Given exercise: Skip the pictures and extract all of the lines exactly as written.

Given data:
## begin
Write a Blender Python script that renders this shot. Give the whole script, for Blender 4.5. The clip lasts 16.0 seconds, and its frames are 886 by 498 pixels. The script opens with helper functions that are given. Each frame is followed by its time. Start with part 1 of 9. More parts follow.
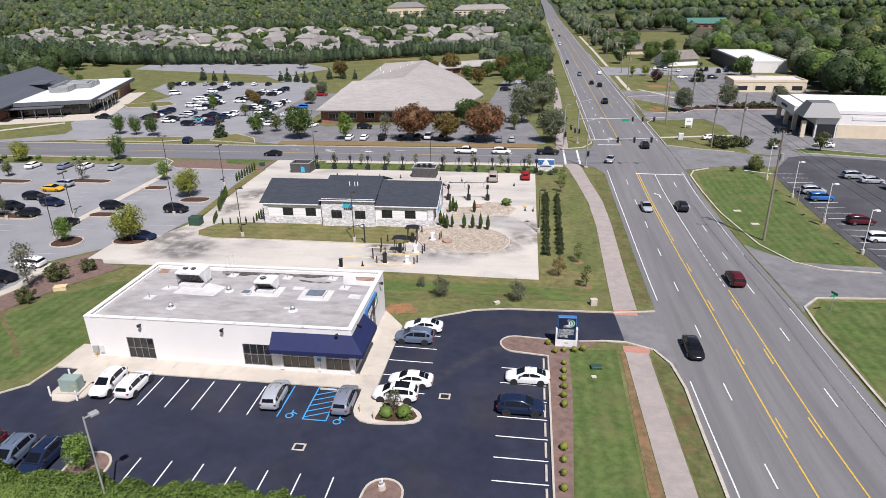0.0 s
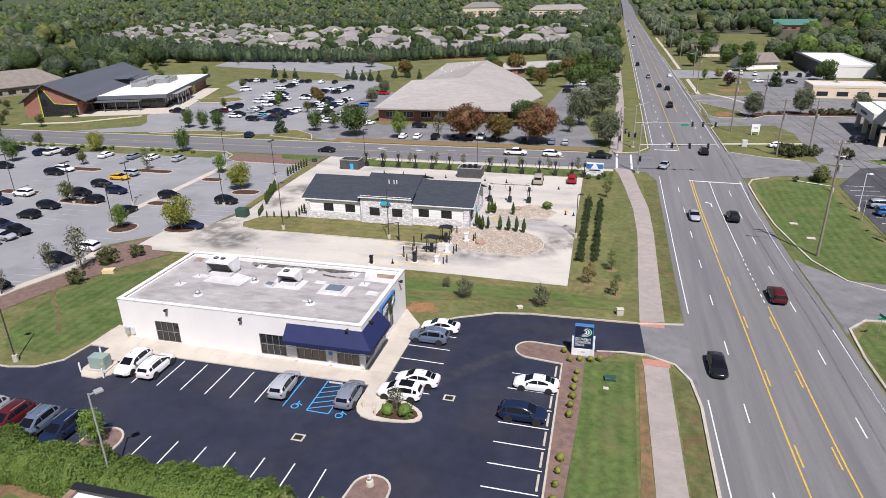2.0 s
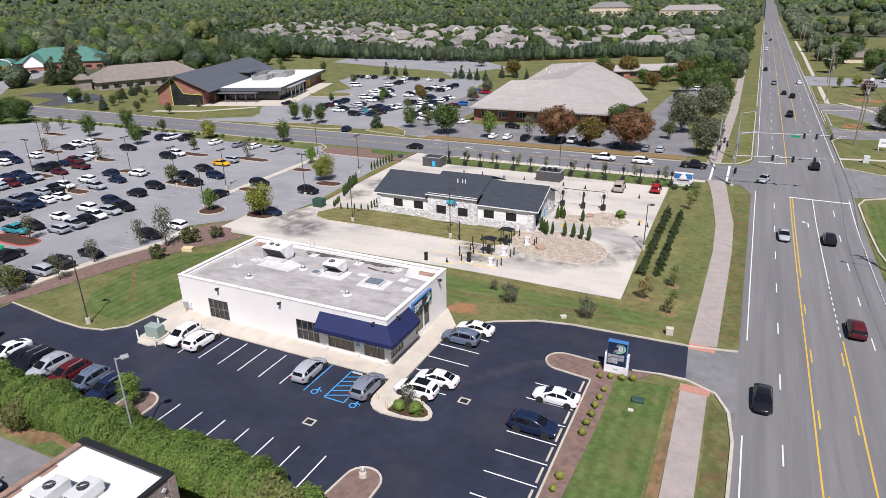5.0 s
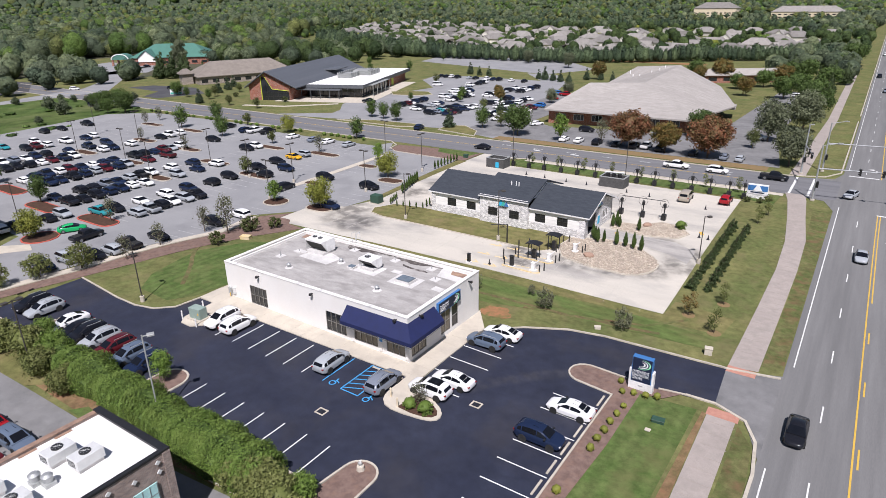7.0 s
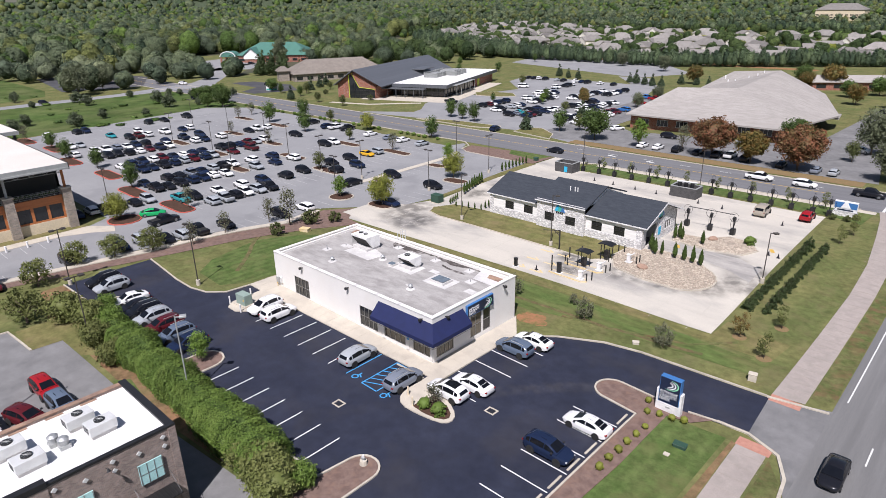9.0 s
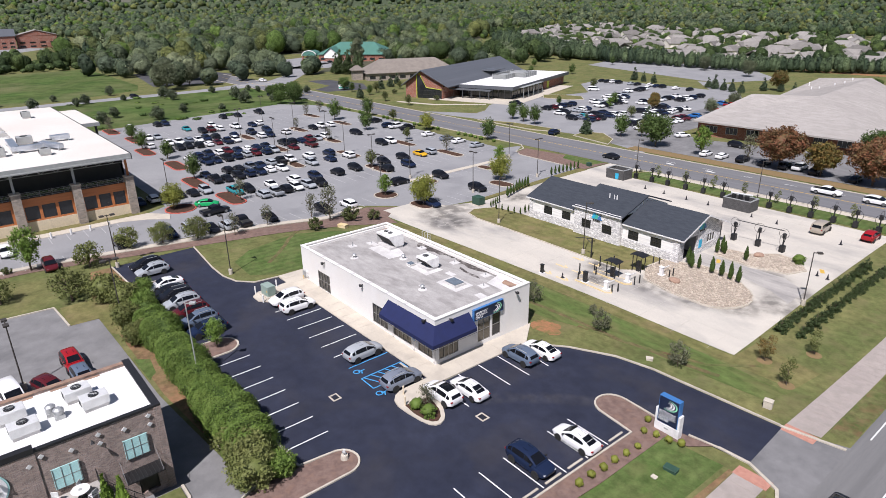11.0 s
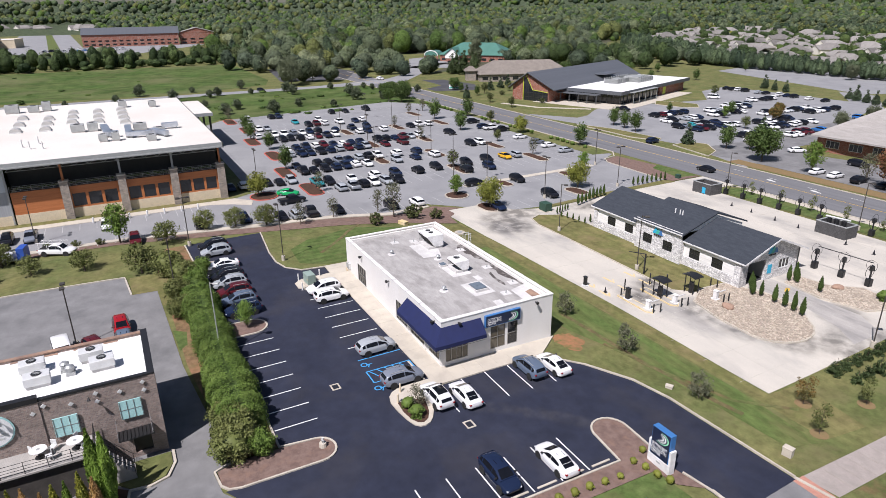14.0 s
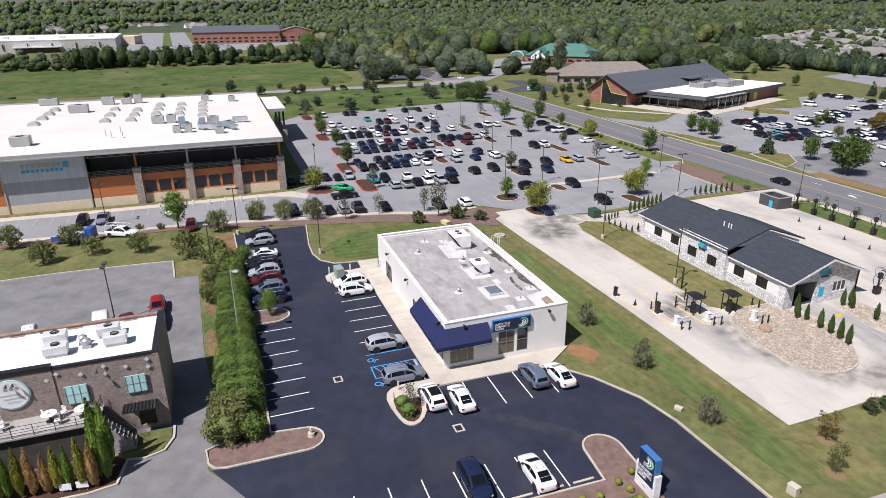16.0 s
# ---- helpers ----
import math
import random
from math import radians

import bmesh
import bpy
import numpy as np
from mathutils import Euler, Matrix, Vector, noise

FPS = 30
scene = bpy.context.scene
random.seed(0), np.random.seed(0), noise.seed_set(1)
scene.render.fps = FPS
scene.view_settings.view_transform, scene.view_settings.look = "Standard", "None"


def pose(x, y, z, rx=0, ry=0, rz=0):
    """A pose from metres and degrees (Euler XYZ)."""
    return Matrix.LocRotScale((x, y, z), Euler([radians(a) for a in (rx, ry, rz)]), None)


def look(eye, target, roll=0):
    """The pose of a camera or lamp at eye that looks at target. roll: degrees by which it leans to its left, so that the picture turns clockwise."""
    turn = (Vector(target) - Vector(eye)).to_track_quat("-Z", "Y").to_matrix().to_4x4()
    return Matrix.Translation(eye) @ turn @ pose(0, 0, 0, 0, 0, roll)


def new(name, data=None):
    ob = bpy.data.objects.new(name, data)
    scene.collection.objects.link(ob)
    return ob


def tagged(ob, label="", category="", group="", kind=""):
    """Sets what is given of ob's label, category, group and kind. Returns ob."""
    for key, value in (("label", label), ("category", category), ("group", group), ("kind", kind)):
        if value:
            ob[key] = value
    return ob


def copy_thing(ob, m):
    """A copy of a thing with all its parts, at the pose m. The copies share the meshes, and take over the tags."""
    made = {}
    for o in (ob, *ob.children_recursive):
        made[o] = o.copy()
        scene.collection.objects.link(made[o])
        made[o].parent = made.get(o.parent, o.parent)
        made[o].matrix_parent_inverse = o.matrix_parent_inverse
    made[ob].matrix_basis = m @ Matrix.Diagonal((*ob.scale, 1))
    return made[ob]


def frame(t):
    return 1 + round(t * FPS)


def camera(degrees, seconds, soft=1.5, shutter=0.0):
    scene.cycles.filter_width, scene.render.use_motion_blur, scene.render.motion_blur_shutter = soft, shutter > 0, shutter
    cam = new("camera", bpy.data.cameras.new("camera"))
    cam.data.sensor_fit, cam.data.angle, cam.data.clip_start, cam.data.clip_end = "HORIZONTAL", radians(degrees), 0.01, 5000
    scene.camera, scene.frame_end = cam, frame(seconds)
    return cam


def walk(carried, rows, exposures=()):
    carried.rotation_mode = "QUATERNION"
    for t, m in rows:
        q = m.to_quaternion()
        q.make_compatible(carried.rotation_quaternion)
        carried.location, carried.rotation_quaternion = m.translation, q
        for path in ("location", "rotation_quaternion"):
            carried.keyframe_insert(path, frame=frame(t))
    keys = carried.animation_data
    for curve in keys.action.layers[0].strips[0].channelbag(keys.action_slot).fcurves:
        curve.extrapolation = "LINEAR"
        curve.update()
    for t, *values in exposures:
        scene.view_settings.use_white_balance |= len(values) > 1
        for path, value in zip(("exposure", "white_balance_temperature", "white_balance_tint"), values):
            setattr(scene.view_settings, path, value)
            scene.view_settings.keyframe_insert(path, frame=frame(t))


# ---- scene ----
cam = camera(70.2, 16.0, soft=0.65)
METRES, EYE, TILT, LEAN, TURN = 52.78, 35.0, 0.0, 0.0, 8.1
ROWS = [
    (0.0, 0.0, 0.0, 0.0, -0.42, -22.22, 1.03),
    (0.5, 0.0294, 0.0011, -0.0006, 1.12, -22.2, 1.02),
    (1.0, 0.0565, 0.0028, -0.0006, 2.65, -22.17, 1.03),
    (1.5, 0.0809, 0.0058, -0.0009, 4.46, -22.15, 1.03),
    (2.0, 0.1046, 0.0089, -0.0016, 6.28, -22.1, 1.05),
    (2.5, 0.1294, 0.0124, -0.0021, 8.15, -22.09, 1.04),
    (3.0, 0.1553, 0.018, -0.0026, 10.02, -22.05, 1.05),
    (3.5, 0.18, 0.0241, -0.0027, 11.88, -22.01, 1.04),
    (4.0, 0.205, 0.0307, -0.0035, 13.73, -21.97, 1.02),
    (6.5, 0.3384, 0.0795, -0.005, 23.33, -21.87, 0.96),
    (7.0, 0.3662, 0.0932, -0.0057, 25.78, -21.8, 0.94),
    (7.5, 0.392, 0.1074, -0.0064, 28.22, -21.76, 0.95),
    (8.0, 0.4167, 0.1227, -0.0068, 30.47, -21.69, 0.92),
    (8.5, 0.4409, 0.1388, -0.0072, 32.66, -21.64, 0.95),
    (9.0, 0.4664, 0.1568, -0.0071, 34.61, -21.6, 0.94),
    (11.5, 0.5977, 0.2649, -0.0056, 43.98, -21.38, 0.79),
    (12.0, 0.6199, 0.288, -0.0056, 45.82, -21.33, 0.77),
    (12.5, 0.6427, 0.3134, -0.006, 47.76, -21.28, 0.76),
    (13.0, 0.667, 0.3418, -0.006, 49.56, -21.27, 0.69),
    (13.5, 0.6905, 0.3712, -0.0062, 51.72, -21.24, 0.65),
    (14.0, 0.7123, 0.4012, -0.0066, 54.04, -21.19, 0.64),
    (14.5, 0.7315, 0.4315, -0.0064, 56.22, -21.17, 0.65),
    (15.0, 0.7512, 0.4635, -0.0063, 58.22, -21.14, 0.63),
    (15.5, 0.7712, 0.4971, -0.0065, 60.37, -21.13, 0.6),
    (16.0, 0.7894, 0.5317, -0.0067, 62.51, -21.11, 0.55),
]
walk(cam, [(t, pose(0, 0, EYE, TILT, LEAN, TURN) @ pose(METRES * x, METRES * y, METRES * z, 90 + pitch, roll, yaw)) for t, x, y, z, yaw, pitch, roll in ROWS],
     [(0.0, 0.27, 6200, 18), (16.0, 0.27, 6200, 18)])

# ---- world and sun ----
SUN_DIR = Vector((0.40, -0.70, 0.0)).normalized()
SUN_ELEV = 55.0
world = bpy.data.worlds.new("sky")
scene.world = world
world.use_nodes = True
wn = world.node_tree
sky = wn.nodes.new("ShaderNodeTexSky")
sky.sky_type = "NISHITA"
sky.sun_disc = False
sky.sun_elevation = radians(SUN_ELEV)
sky.sun_rotation = math.atan2(SUN_DIR.x, SUN_DIR.y)
bg = wn.nodes["Background"]
bg.inputs["Strength"].default_value = 0.050
wn.links.new(sky.outputs["Color"], bg.inputs["Color"])
sun = new("sun", bpy.data.lights.new("sun", "SUN"))
sun.data.energy = 5.0
sun.data.angle = radians(0.53)
sun.data.color = (1.0, 0.97, 0.93)
sd = SUN_DIR * math.cos(radians(SUN_ELEV))
sun.matrix_world = look(Vector((sd.x, sd.y, math.sin(radians(SUN_ELEV)))) * 200, (0, 0, 0))

# ---- materials ----
MATS = {}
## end
In response:
Write a Blender Python script that renders this shot. Give the whole script, for Blender 4.5. The clip lasts 16.0 seconds, and its frames are 886 by 498 pixels. The script opens with helper functions that are given. Each frame is followed by its time. Start with part 1 of 9. More parts follow.
0.0 s
2.0 s
5.0 s
7.0 s
9.0 s
11.0 s
14.0 s
16.0 s
# ---- helpers ----
import math
import random
from math import radians

import bmesh
import bpy
import numpy as np
from mathutils import Euler, Matrix, Vector, noise

FPS = 30
scene = bpy.context.scene
random.seed(0), np.random.seed(0), noise.seed_set(1)
scene.render.fps = FPS
scene.view_settings.view_transform, scene.view_settings.look = "Standard", "None"


def pose(x, y, z, rx=0, ry=0, rz=0):
    """A pose from metres and degrees (Euler XYZ)."""
    return Matrix.LocRotScale((x, y, z), Euler([radians(a) for a in (rx, ry, rz)]), None)


def look(eye, target, roll=0):
    """The pose of a camera or lamp at eye that looks at target. roll: degrees by which it leans to its left, so that the picture turns clockwise."""
    turn = (Vector(target) - Vector(eye)).to_track_quat("-Z", "Y").to_matrix().to_4x4()
    return Matrix.Translation(eye) @ turn @ pose(0, 0, 0, 0, 0, roll)


def new(name, data=None):
    ob = bpy.data.objects.new(name, data)
    scene.collection.objects.link(ob)
    return ob


def tagged(ob, label="", category="", group="", kind=""):
    """Sets what is given of ob's label, category, group and kind. Returns ob."""
    for key, value in (("label", label), ("category", category), ("group", group), ("kind", kind)):
        if value:
            ob[key] = value
    return ob


def copy_thing(ob, m):
    """A copy of a thing with all its parts, at the pose m. The copies share the meshes, and take over the tags."""
    made = {}
    for o in (ob, *ob.children_recursive):
        made[o] = o.copy()
        scene.collection.objects.link(made[o])
        made[o].parent = made.get(o.parent, o.parent)
        made[o].matrix_parent_inverse = o.matrix_parent_inverse
    made[ob].matrix_basis = m @ Matrix.Diagonal((*ob.scale, 1))
    return made[ob]


def frame(t):
    return 1 + round(t * FPS)


def camera(degrees, seconds, soft=1.5, shutter=0.0):
    scene.cycles.filter_width, scene.render.use_motion_blur, scene.render.motion_blur_shutter = soft, shutter > 0, shutter
    cam = new("camera", bpy.data.cameras.new("camera"))
    cam.data.sensor_fit, cam.data.angle, cam.data.clip_start, cam.data.clip_end = "HORIZONTAL", radians(degrees), 0.01, 5000
    scene.camera, scene.frame_end = cam, frame(seconds)
    return cam


def walk(carried, rows, exposures=()):
    carried.rotation_mode = "QUATERNION"
    for t, m in rows:
        q = m.to_quaternion()
        q.make_compatible(carried.rotation_quaternion)
        carried.location, carried.rotation_quaternion = m.translation, q
        for path in ("location", "rotation_quaternion"):
            carried.keyframe_insert(path, frame=frame(t))
    keys = carried.animation_data
    for curve in keys.action.layers[0].strips[0].channelbag(keys.action_slot).fcurves:
        curve.extrapolation = "LINEAR"
        curve.update()
    for t, *values in exposures:
        scene.view_settings.use_white_balance |= len(values) > 1
        for path, value in zip(("exposure", "white_balance_temperature", "white_balance_tint"), values):
            setattr(scene.view_settings, path, value)
            scene.view_settings.keyframe_insert(path, frame=frame(t))


# ---- scene ----
cam = camera(70.2, 16.0, soft=0.65)
METRES, EYE, TILT, LEAN, TURN = 52.78, 35.0, 0.0, 0.0, 8.1
ROWS = [
    (0.0, 0.0, 0.0, 0.0, -0.42, -22.22, 1.03),
    (0.5, 0.0294, 0.0011, -0.0006, 1.12, -22.2, 1.02),
    (1.0, 0.0565, 0.0028, -0.0006, 2.65, -22.17, 1.03),
    (1.5, 0.0809, 0.0058, -0.0009, 4.46, -22.15, 1.03),
    (2.0, 0.1046, 0.0089, -0.0016, 6.28, -22.1, 1.05),
    (2.5, 0.1294, 0.0124, -0.0021, 8.15, -22.09, 1.04),
    (3.0, 0.1553, 0.018, -0.0026, 10.02, -22.05, 1.05),
    (3.5, 0.18, 0.0241, -0.0027, 11.88, -22.01, 1.04),
    (4.0, 0.205, 0.0307, -0.0035, 13.73, -21.97, 1.02),
    (6.5, 0.3384, 0.0795, -0.005, 23.33, -21.87, 0.96),
    (7.0, 0.3662, 0.0932, -0.0057, 25.78, -21.8, 0.94),
    (7.5, 0.392, 0.1074, -0.0064, 28.22, -21.76, 0.95),
    (8.0, 0.4167, 0.1227, -0.0068, 30.47, -21.69, 0.92),
    (8.5, 0.4409, 0.1388, -0.0072, 32.66, -21.64, 0.95),
    (9.0, 0.4664, 0.1568, -0.0071, 34.61, -21.6, 0.94),
    (11.5, 0.5977, 0.2649, -0.0056, 43.98, -21.38, 0.79),
    (12.0, 0.6199, 0.288, -0.0056, 45.82, -21.33, 0.77),
    (12.5, 0.6427, 0.3134, -0.006, 47.76, -21.28, 0.76),
    (13.0, 0.667, 0.3418, -0.006, 49.56, -21.27, 0.69),
    (13.5, 0.6905, 0.3712, -0.0062, 51.72, -21.24, 0.65),
    (14.0, 0.7123, 0.4012, -0.0066, 54.04, -21.19, 0.64),
    (14.5, 0.7315, 0.4315, -0.0064, 56.22, -21.17, 0.65),
    (15.0, 0.7512, 0.4635, -0.0063, 58.22, -21.14, 0.63),
    (15.5, 0.7712, 0.4971, -0.0065, 60.37, -21.13, 0.6),
    (16.0, 0.7894, 0.5317, -0.0067, 62.51, -21.11, 0.55),
]
walk(cam, [(t, pose(0, 0, EYE, TILT, LEAN, TURN) @ pose(METRES * x, METRES * y, METRES * z, 90 + pitch, roll, yaw)) for t, x, y, z, yaw, pitch, roll in ROWS],
     [(0.0, 0.27, 6200, 18), (16.0, 0.27, 6200, 18)])

# ---- world and sun ----
SUN_DIR = Vector((0.40, -0.70, 0.0)).normalized()
SUN_ELEV = 55.0
world = bpy.data.worlds.new("sky")
scene.world = world
world.use_nodes = True
wn = world.node_tree
sky = wn.nodes.new("ShaderNodeTexSky")
sky.sky_type = "NISHITA"
sky.sun_disc = False
sky.sun_elevation = radians(SUN_ELEV)
sky.sun_rotation = math.atan2(SUN_DIR.x, SUN_DIR.y)
bg = wn.nodes["Background"]
bg.inputs["Strength"].default_value = 0.050
wn.links.new(sky.outputs["Color"], bg.inputs["Color"])
sun = new("sun", bpy.data.lights.new("sun", "SUN"))
sun.data.energy = 5.0
sun.data.angle = radians(0.53)
sun.data.color = (1.0, 0.97, 0.93)
sd = SUN_DIR * math.cos(radians(SUN_ELEV))
sun.matrix_world = look(Vector((sd.x, sd.y, math.sin(radians(SUN_ELEV)))) * 200, (0, 0, 0))

# ---- materials ----
MATS = {}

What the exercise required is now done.